I said that I might have more to say about Katie’s death. I do and I have the pictures to prove it.
Going in, I wanted the date to have documentary component. In some ways I knew that it was going to be something that happened once, an experience that I would look back on and be able to say something interesting about, or, it would be mildly depressing and I would regret it. If it was to be part of the regret, I figured, at least I would have something to remind me how this time fit into a semi-compulsive pattern of seeking out these types of individuals.
So, I brought two disposable cameras; one for me and one for her. We were, I instructed her (not suggested), to take pictures of what we do, be spontaneous. We should switch cameras so often that we forget whose camera is whose and at the end of the night it won’t matter which one each of us is left with. It turned out, however, that we only switched once and prior to the switch we utilized the camera (rather unadventurously) to take pictures of the other person.
This means that I ended up with the camera that she had; I ended up with the camera that primarily contained pictures of moi. Pictures of me with recently dyed hair, black as night; Elvis black:
As you can see it was raining. I said that, but again, it is raining.
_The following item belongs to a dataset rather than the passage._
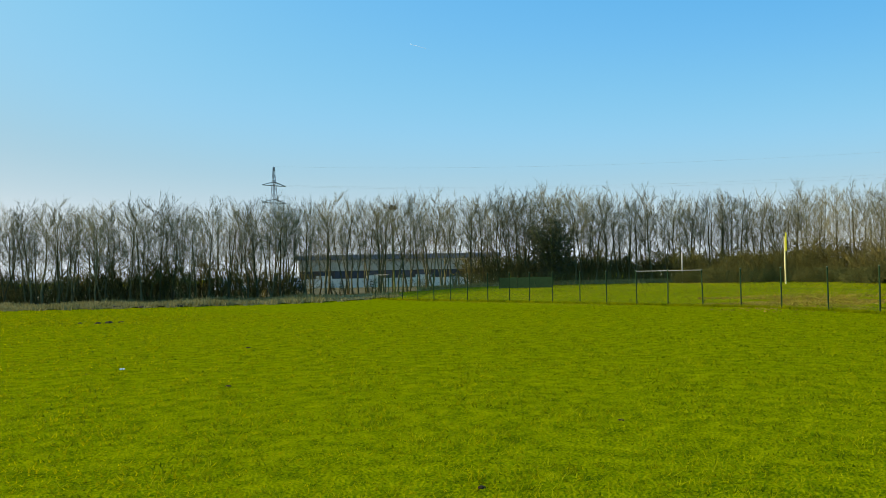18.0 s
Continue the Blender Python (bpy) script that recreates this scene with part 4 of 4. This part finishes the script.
def bramble_mound(az, d, half, tall, canes_n, sprays_n, thick, label):
    x, y = polar(az, d)
    mound = thing("bramble_mound", x, y, terrain(x, y) + 0.03, az, label, "bramble", "bramble mounds")
    canes, leaf = Soup(), Soup()
    for k in range(canes_n):
        t, q = rng_b.uniform(0, 2 * math.pi), rng_b.random() ** 0.5
        foot = Vector((math.cos(t) * q * half, math.sin(t) * q * half * 0.6, 0))
        rise = tall * (1 - 0.75 * q * q) * rng_b.uniform(0.7, 1.08)
        tip = foot * 1.1 + Vector((rng_b.gauss(0, 0.35), rng_b.gauss(0, 0.3), rise))
        canes.tube([foot, foot.lerp(tip, 0.6) + Vector((0, 0, 0.12)), tip], [0.02, 0.016, 0.006], 3, cap=False)
        for g in range(sprays_n):
            q = foot.lerp(tip, rng_b.uniform(0.2, 1.0)) + Vector((rng_b.gauss(0, 0.15), rng_b.gauss(0, 0.15), rng_b.gauss(0, 0.1)))
            leaf.spike(q, q + Vector((rng_b.gauss(0, 1), rng_b.gauss(0, 1), rng_b.gauss(0.3, 0.8))).normalized() * rng_b.uniform(0.2, 0.5), thick)
    child("stemwork", canes.mesh("stemwork", M_SHRUB), mound)
    child("sprays", leaf.mesh("sprays", M_BRAMBLE), mound, "fine olive-brown sprays")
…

And here, in spirit of my favorite kind of food, Ethiopian goodness, is a photo of our meal:
Last night I was eating at Zemam’s, enjoying the combination plate (7,8,15), and I let slip that “this place in Tempe, Lali Bella, is better.” At a nearby table a middle aged lady-hair in a bun-gave me a look like “remember where you are child.” I thanked her with my eyes, thinking of how I had to remind myself of the same thing during my date with Katie. It was definitely restrained Jeff, quiet Jeff, Jeff who looks and listens.
There were only 14 pictures from our date and looking through them I’m reminded of how a different girl gave me the idea of going on a date like this. She was in the same grade as Katie, could very well have known Katie (was at one point using Heroin as Katie was). We hung out once and we took pictures in downtown phoenix; they were disappointing. Her brother was the same age as me.
I thought how great, how freeing, and how telling an activity it is to take pictures. You can learn so much about someone by what they decide to take a picture of, but the subsequent discussion of why was lacking with Katie and this other, nameless, girl. Maybe I could say something interesting if I lined up the photos she took of me and examined my expressions, carefully noting what sort of act she might of saw in my features, my movement. But probably, I feel, not; it was just two people sort of intrigued by each other, one of whom thought he was in love with an acquaintance of the other.
The first of the two pictures I took is of her in the movie theatre. She had no idea I was going to take it and I didn’t bother looking through the view finder. I guessed, flashed, making sure to get an interesting, distorted low angle shot:
This picture is not interesting, it’s stale. But the second one I took, or told her to take with the camera I had, turned out better. It tells, more honestly, I believe, how we, as isolated individuals on an uncomfortable date, were feeling. We could never look at each other this way; she had a nervous smile all through dinner, and I had the shy, everyman look complete with shrugging shoulders.
Notice how conflicted the shot makes Katie. Positioned in front of me, foregrounding my darker face, she is emphasized, lighter. Though she could be described as radiant, the shine is harsh; you can see the pink under her eyes. While it seems like she might be trying to look natural, unafraid of the camera, she looks like she’s on the verge of tears. Where are her cheekbones? And there is an unflattering reflection on her lips.
And there I am, in the middle ground, with a blackened background that my hair seems to borrow from. I look sneaky, my green/blue eyes colorless. The way the corners of my mouth curl up, one could say I was feigning a coy slyness. The tie thrown back, though I had been doing it all night, reveals a confident looseness. This looseness is contrasted in her pale disorderliness. The flash reveals in her face, and consequently between the two of us, a shiny disconnection. Something slippery that we got stuck in; surface and superficial.
But you still know that she is pretty. The earrings look great on her, I want to say she has an Egyptian-like quality to her, definitely something exotic. The paralleled lines of the bridge of her nose, her smooth skin, and easy sloped jaw convey a sense (perhaps a waning sense) of coherent form. It is definitely not a boring picture, though I think she is infinitely more interesting in this photo.
I like this photo a lot. It reminds me neither of a regret like I thought it might, nor a testament of an altogether provocative evening. I think it very accurately bears witness to the tension that neither one of us wanted to acknowledge, the tension between the confusing intrigue of our myriad connections and a repulsion between our respective emotional stages in life.